■ **What you will do**
Pictures stay out of the copy; set down each line of the listing below exactly.

■ **Data shown**
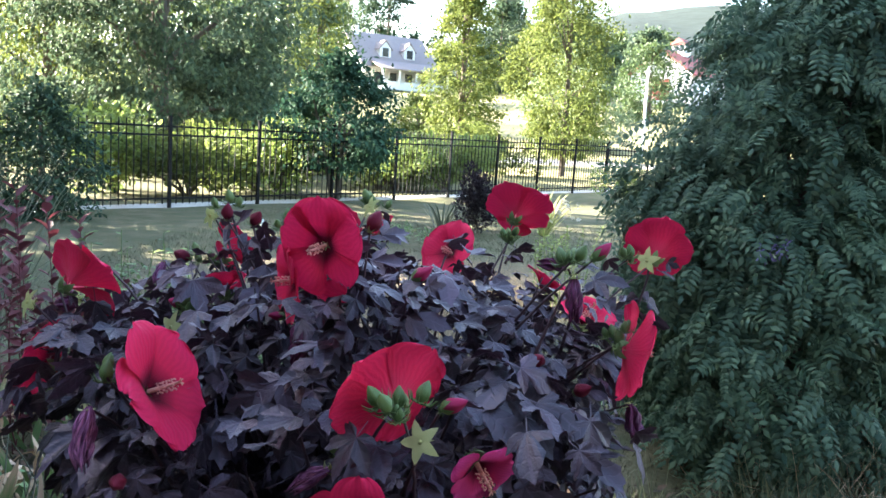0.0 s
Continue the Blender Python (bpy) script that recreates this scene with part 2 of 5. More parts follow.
M["hedge"] = leafy("hedge_leaf", (0.14, 0.20, 0.045), (0.32, 0.40, 0.10), 0.55, 0.35, 4)
M["smoke"] = leafy("purple_shrub_leaf", (0.020, 0.014, 0.020), (0.055, 0.032, 0.042), 0.6, 0.2, 10)
M["weed"] = leafy("weed_leaf", (0.10, 0.17, 0.055), (0.30, 0.38, 0.15), 0.55, 0.3, 30)
M["bright_weed"] = leafy("bright_weed_leaf", (0.22, 0.30, 0.075), (0.48, 0.56, 0.19), 0.6, 0.35, 30, spec=0.2)
M["redweed"] = leafy("red_spire_leaf", (0.10, 0.022, 0.032), (0.27, 0.075, 0.085), 0.6, 0.25, 30)
M["paleweed"] = leafy("grey_weed", (0.10, 0.115, 0.075), (0.30, 0.32, 0.22), 0.6, 0.3, 30)
M["dry"] = leafy("dry_grass", (0.32, 0.22, 0.11), (0.60, 0.46, 0.27), 0.7, 0.3, 10)
M["tan"] = leafy("tan_grass", (0.54, 0.35, 0.22), (0.90, 0.63, 0.42), 0.7, 0.3, 10)
M["grass"] = leafy("grass_blade", (0.045, 0.065, 0.028), (0.36, 0.36, 0.19), 0.6, 0.3, 10)
# greener blades for the right-hand lawn, shade darkened into their colour
M["green_shaded_lawn"] = leafy("green_shaded_blade", (0.030, 0.062, 0.024), (0.085, 0.115, 0.050), 0.7, 0.25, 10, spec=0.1)
M["lawn"] = leafy("lawn_blade", (0.078, 0.085, 0.048), (0.150, 0.132, 0.084), 0.7, 0.25, 10, spec=0.1)
M["yelgrass"] = leafy("yellow_strap", (0.34, 0.35, 0.11), (0.62, 0.60, 0.26), 0.6, 0.3, 10)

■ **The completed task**
0.0 s
Continue the Blender Python (bpy) script that recreates this scene with part 2 of 5. More parts follow.
M["hedge"] = leafy("hedge_leaf", (0.14, 0.20, 0.045), (0.32, 0.40, 0.10), 0.55, 0.35, 4)
M["smoke"] = leafy("purple_shrub_leaf", (0.020, 0.014, 0.020), (0.055, 0.032, 0.042), 0.6, 0.2, 10)
M["weed"] = leafy("weed_leaf", (0.10, 0.17, 0.055), (0.30, 0.38, 0.15), 0.55, 0.3, 30)
M["bright_weed"] = leafy("bright_weed_leaf", (0.22, 0.30, 0.075), (0.48, 0.56, 0.19), 0.6, 0.35, 30, spec=0.2)
M["redweed"] = leafy("red_spire_leaf", (0.10, 0.022, 0.032), (0.27, 0.075, 0.085), 0.6, 0.25, 30)
M["paleweed"] = leafy("grey_weed", (0.10, 0.115, 0.075), (0.30, 0.32, 0.22), 0.6, 0.3, 30)
M["dry"] = leafy("dry_grass", (0.32, 0.22, 0.11), (0.60, 0.46, 0.27), 0.7, 0.3, 10)
M["tan"] = leafy("tan_grass", (0.54, 0.35, 0.22), (0.90, 0.63, 0.42), 0.7, 0.3, 10)
M["grass"] = leafy("grass_blade", (0.045, 0.065, 0.028), (0.36, 0.36, 0.19), 0.6, 0.3, 10)
# greener blades for the right-hand lawn, shade darkened into their colour
M["green_shaded_lawn"] = leafy("green_shaded_blade", (0.030, 0.062, 0.024), (0.085, 0.115, 0.050), 0.7, 0.25, 10, spec=0.1)
M["lawn"] = leafy("lawn_blade", (0.078, 0.085, 0.048), (0.150, 0.132, 0.084), 0.7, 0.25, 10, spec=0.1)
M["yelgrass"] = leafy("yellow_strap", (0.34, 0.35, 0.11), (0.62, 0.60, 0.26), 0.6, 0.3, 10)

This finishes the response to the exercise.